Você é descendente de judeu e fala sobre isso no livro de ficção Zeide: A travessia de um judeu entre nações e gerações. Essa cultura é algo que ainda influencia na sua vida?
Eu achava que não. Mas quando a editora Planeta falou em criar uma ficção sobre um imigrante judeu, que vi que sou. E fui me dando conta de como isso está sempre presente na minha vida, desde as tradições, dentro de casa, a escola que estudei, o clube que frequentei e comecei a fazer e me apaixonar pelo teatro… Então obviamente que minha criação é recheada dessas histórias e costumes que vem desse lugar. Mantenho alguns, mas é difícil explicar. Não sou uma pessoa religiosa, mas sou uma pessoa com uma ligação muito grande com a cultura. Me emociono com as músicas, com as celebrações, com os símbolos, com a dança. Eu sou culturalmente muito próximo, mas não religiosamente.

Você sempre costuma se manifestar nas redes sociais sobre questões políticas e sociais. Você acha que é importante para o artista ter esse papel também?

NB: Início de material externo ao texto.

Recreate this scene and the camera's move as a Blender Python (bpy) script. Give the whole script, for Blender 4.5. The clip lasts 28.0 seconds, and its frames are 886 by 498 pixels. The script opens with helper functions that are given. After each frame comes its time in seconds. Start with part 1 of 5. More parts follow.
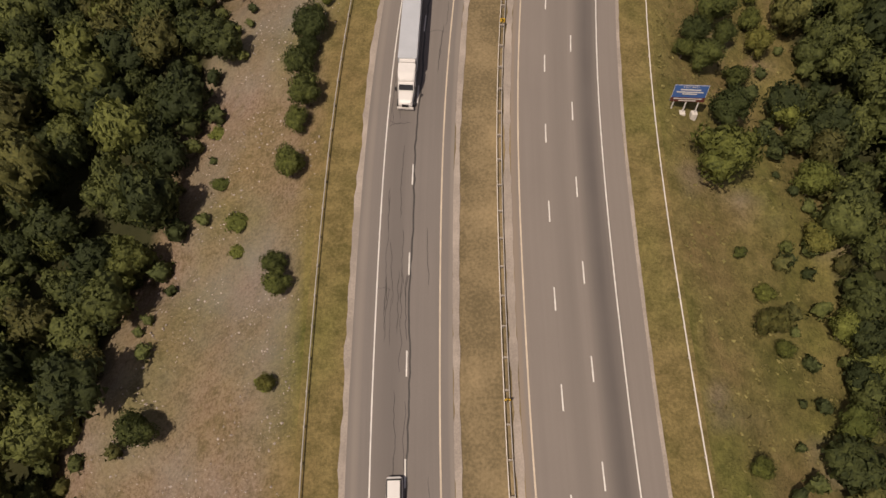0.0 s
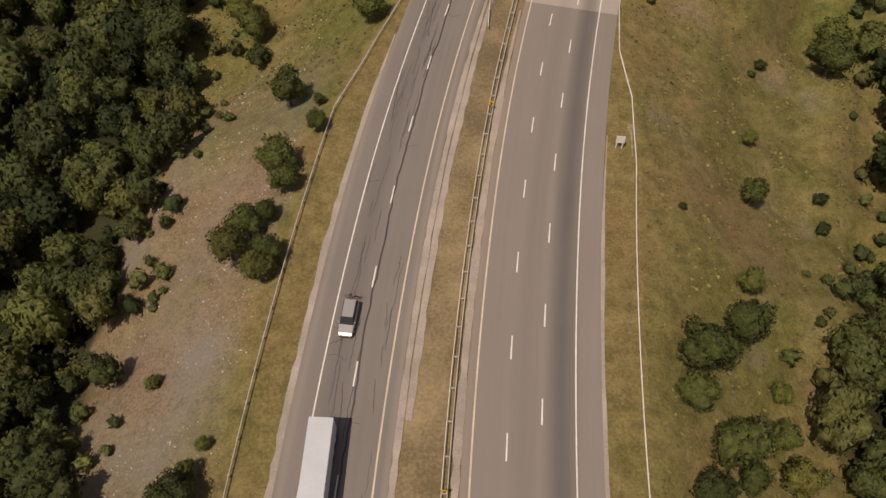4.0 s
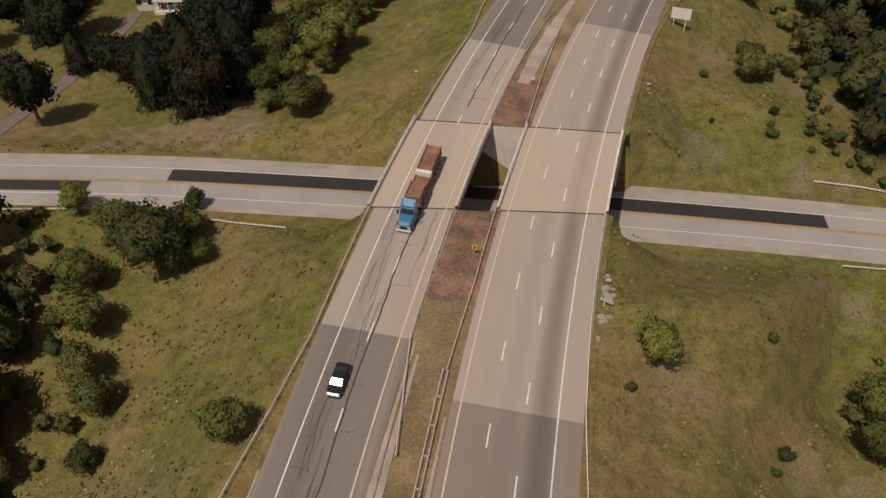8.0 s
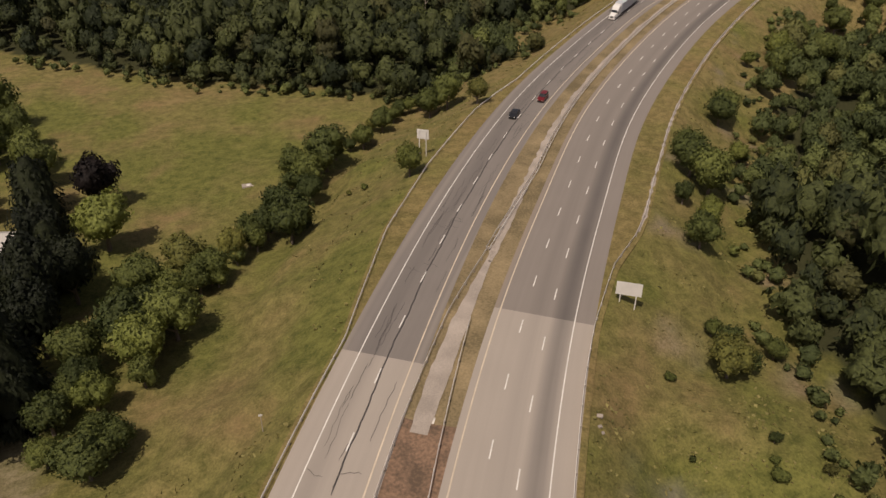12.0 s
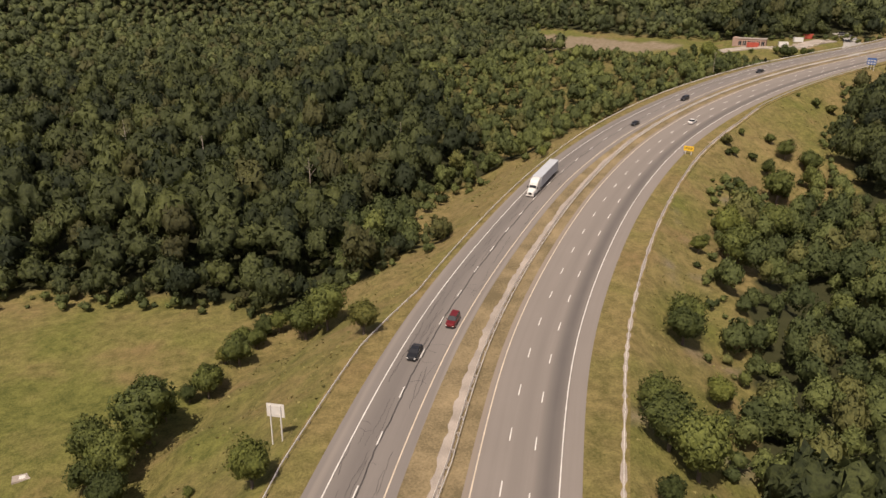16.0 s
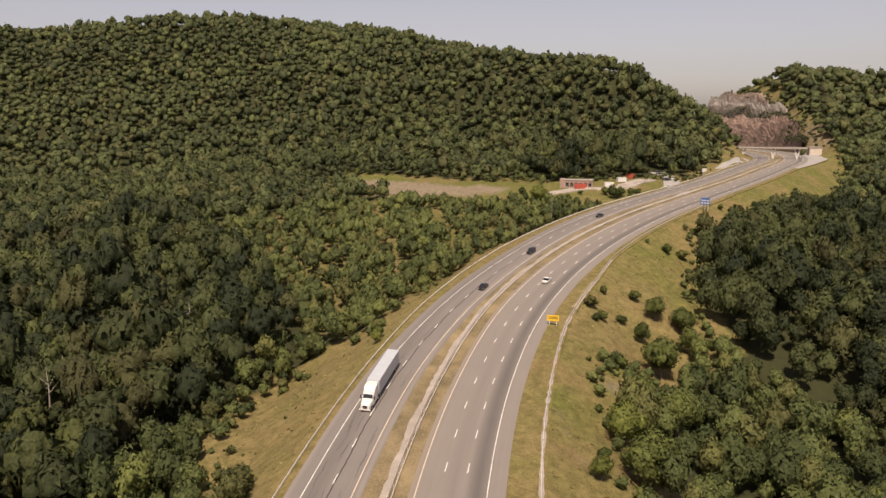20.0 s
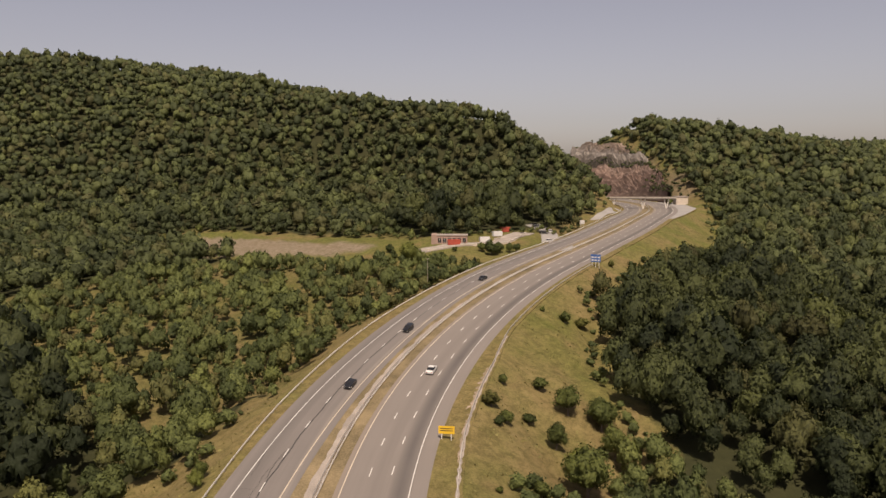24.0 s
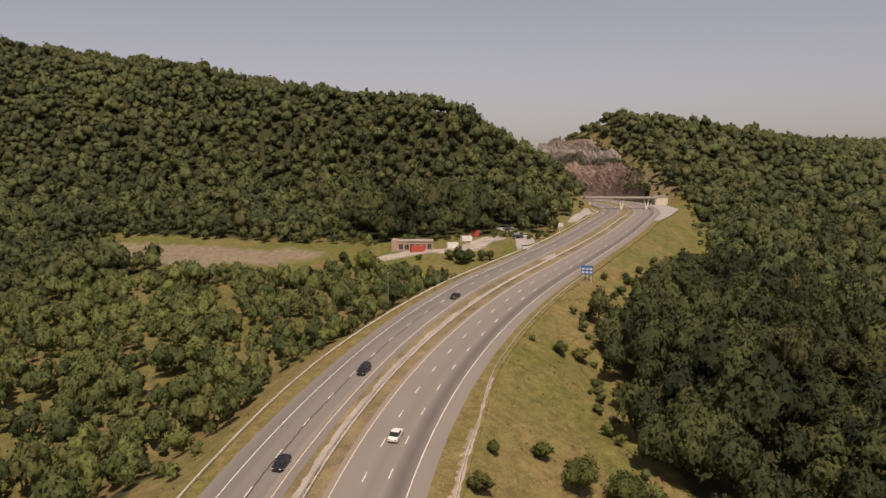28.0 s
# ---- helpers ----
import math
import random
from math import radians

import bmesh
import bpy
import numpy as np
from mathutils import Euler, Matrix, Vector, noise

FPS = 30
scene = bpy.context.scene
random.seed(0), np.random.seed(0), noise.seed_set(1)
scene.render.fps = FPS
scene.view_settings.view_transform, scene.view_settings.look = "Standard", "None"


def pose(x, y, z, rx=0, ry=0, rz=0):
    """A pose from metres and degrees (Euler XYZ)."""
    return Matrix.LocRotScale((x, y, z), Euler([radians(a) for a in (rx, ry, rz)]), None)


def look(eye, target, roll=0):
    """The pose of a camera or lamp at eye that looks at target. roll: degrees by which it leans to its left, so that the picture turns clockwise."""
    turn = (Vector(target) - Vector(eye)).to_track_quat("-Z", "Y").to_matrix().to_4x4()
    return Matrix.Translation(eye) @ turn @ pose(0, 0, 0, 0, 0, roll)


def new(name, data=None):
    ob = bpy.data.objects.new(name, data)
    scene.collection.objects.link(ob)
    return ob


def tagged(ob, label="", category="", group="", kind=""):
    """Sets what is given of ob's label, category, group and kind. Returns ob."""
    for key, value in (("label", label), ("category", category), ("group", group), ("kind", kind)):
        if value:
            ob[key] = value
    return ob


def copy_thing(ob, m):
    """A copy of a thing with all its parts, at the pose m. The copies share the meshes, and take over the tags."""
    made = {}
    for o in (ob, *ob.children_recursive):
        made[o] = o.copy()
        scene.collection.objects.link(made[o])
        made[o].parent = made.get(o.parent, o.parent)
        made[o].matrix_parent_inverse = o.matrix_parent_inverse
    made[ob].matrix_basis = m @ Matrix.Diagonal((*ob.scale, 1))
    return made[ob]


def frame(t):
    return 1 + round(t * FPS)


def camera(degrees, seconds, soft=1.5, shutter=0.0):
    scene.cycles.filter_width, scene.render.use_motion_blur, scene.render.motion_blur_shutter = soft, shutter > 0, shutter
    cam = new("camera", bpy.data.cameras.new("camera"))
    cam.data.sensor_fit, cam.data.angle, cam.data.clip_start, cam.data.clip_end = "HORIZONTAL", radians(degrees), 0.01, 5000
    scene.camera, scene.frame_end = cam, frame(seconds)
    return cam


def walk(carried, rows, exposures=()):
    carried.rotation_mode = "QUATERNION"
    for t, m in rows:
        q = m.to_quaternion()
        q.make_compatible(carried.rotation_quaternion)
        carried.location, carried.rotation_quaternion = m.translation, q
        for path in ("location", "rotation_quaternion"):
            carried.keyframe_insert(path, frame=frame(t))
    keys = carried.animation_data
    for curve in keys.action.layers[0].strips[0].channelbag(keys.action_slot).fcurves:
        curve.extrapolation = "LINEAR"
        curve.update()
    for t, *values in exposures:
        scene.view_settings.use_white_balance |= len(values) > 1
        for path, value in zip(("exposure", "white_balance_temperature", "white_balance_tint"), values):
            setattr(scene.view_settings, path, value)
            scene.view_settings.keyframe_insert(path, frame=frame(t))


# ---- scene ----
cam = camera(62.10, 28.0)
# seconds, x, y, z, yaw, pitch, roll
ROWS = [
    (0, 0.05, -0.10, 81.89, -2.102, -57.385, -0.258),
    (0.5, 0.86, 6.90, 82.11, -2.079, -56.518, -0.270),
    (1, 1.69, 13.87, 82.31, -2.401, -55.667, 0.055),
    (1.5, 2.78, 20.82, 82.53, -2.433, -54.792, 0.114),
    (2, 4.07, 27.70, 82.78, -2.494, -53.947, 0.163),
    (2.5, 5.51, 34.52, 83.04, -2.512, -53.065, 0.171),
    (3, 7.00, 41.33, 83.25, -2.507, -52.194, 0.177),
    (3.5, 8.67, 48.28, 83.46, -2.469, -51.328, 0.118),
    (5.5, 15.69, 76.63, 83.99, -2.637, -46.860, -0.049),
    (6, 17.50, 83.56, 84.29, -2.642, -45.615, -0.060),
    (6.5, 19.23, 90.24, 84.65, -2.760, -44.368, -0.018),
    (7, 20.75, 96.55, 84.91, -3.008, -43.285, -0.036),
    (7.5, 22.31, 103.15, 85.14, -3.308, -42.034, -0.032),
    (8, 24.01, 109.92, 85.26, -3.636, -40.769, -0.015),
    (8.5, 25.75, 116.73, 85.32, -4.078, -39.483, -0.017),
    (9, 27.46, 123.44, 85.35, -4.552, -38.177, 0.023),
    (9.5, 29.13, 130.15, 85.40, -5.018, -36.892, 0.080),
    (10, 30.82, 136.81, 85.44, -5.737, -35.550, 0.110),
    (10.5, 32.50, 143.48, 85.42, -6.745, -34.221, 0.167),
    (11, 34.27, 150.22, 85.51, -7.761, -32.955, 0.195),
    (11.5, 36.13, 156.99, 85.51, -8.665, -31.640, 0.158),
    (12, 38.09, 163.75, 85.55, -9.584, -30.347, 0.131),
    (12.5, 40.19, 170.44, 85.54, -10.473, -29.026, 0.096),
    (13, 42.33, 177.11, 85.52, -11.362, -27.693, 0.102),
    (13.5, 44.48, 183.73, 85.45, -12.267, -26.373, 0.114),
    (15.5, 52.90, 210.32, 84.92, -15.501, -21.614, 0.314),
    (16, 55.33, 217.06, 84.88, -16.471, -20.318, 0.333),
    (16.5, 57.93, 223.95, 84.92, -17.952, -18.894, 0.331),
    (17, 60.53, 230.73, 84.87, -19.702, -17.556, 0.268),
    (17.5, 63.11, 237.42, 84.81, -21.448, -16.226, 0.190),
    (18, 65.73, 243.98, 84.76, -23.220, -14.921, 0.099),
    (18.5, 68.37, 250.37, 84.67, -24.935, -13.633, 0.009),
    (19, 71.11, 256.56, 84.62, -26.639, -12.345, -0.097),
    (19.5, 73.99, 262.54, 84.55, -28.346, -11.044, -0.173),
    (20, 77.03, 268.37, 84.48, -30.073, -9.787, -0.187),
    (20.5, 80.18, 274.10, 84.40, -31.813, -8.699, -0.204),
    (21, 83.41, 279.70, 84.29, -33.545, -7.761, -0.213),
    (21.5, 86.71, 285.06, 84.21, -35.215, -6.961, -0.220),
    (23.5, 100.02, 305.07, 83.71, -40.202, -5.935, -0.263),
    (24, 103.47, 309.95, 83.67, -40.933, -5.934, -0.270),
    (24.5, 106.98, 314.71, 83.61, -41.386, -5.943, -0.246),
    (25, 110.48, 319.36, 83.52, -41.830, -5.963, -0.222),
    (25.5, 113.96, 323.89, 83.41, -42.262, -5.992, -0.219),
    (26, 117.48, 328.34, 83.27, -42.693, -5.998, -0.189),
    (26.5, 121.10, 332.76, 83.14, -43.099, -6.007, -0.163),
    (27, 124.82, 337.16, 82.98, -43.503, -6.015, -0.155),
    (27.5, 128.62, 341.54, 82.88, -43.861, -6.044, -0.155),
    (28, 132.47, 345.93, 82.77, -44.222, -6.059, -0.126),
]
walk(cam, [(t, pose(x, y, z, 90 + pitch, 0, yaw) @ pose(0, 0, 0, 0, 0, roll)) for t, x, y, z, yaw, pitch, roll in ROWS],
     [(0, 0.16, 7300, 15), (5, 0.16, 7300, 15), (8, 0.0, 7130, 14), (10, 0.0, 7130, 14), (13, 0.3, 7080, 13), (16, 0.64, 7080, 13), (18, 0.85, 7120, 14), (20, 0.77, 7300, 15), (22, 0.62, 7300, 15), (28, 0.46, 7300, 15)])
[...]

Acho que é uma decisão muito pessoal, não acho que é uma obrigação. Mas acho que as pessoas todas estão entendendo que não dá para ficar de fora das decisões que estão sendo tomadas no mundo. Você ficar de fora, já é uma decisão política. Nós temos que cuidar da nossa casa, da nossa política, do nosso planeta. Ter essa consciência e se posicionar, acho legal. Agora não vou sair dizendo que todo artista tem que fazer isso, acho que é uma coisa íntima.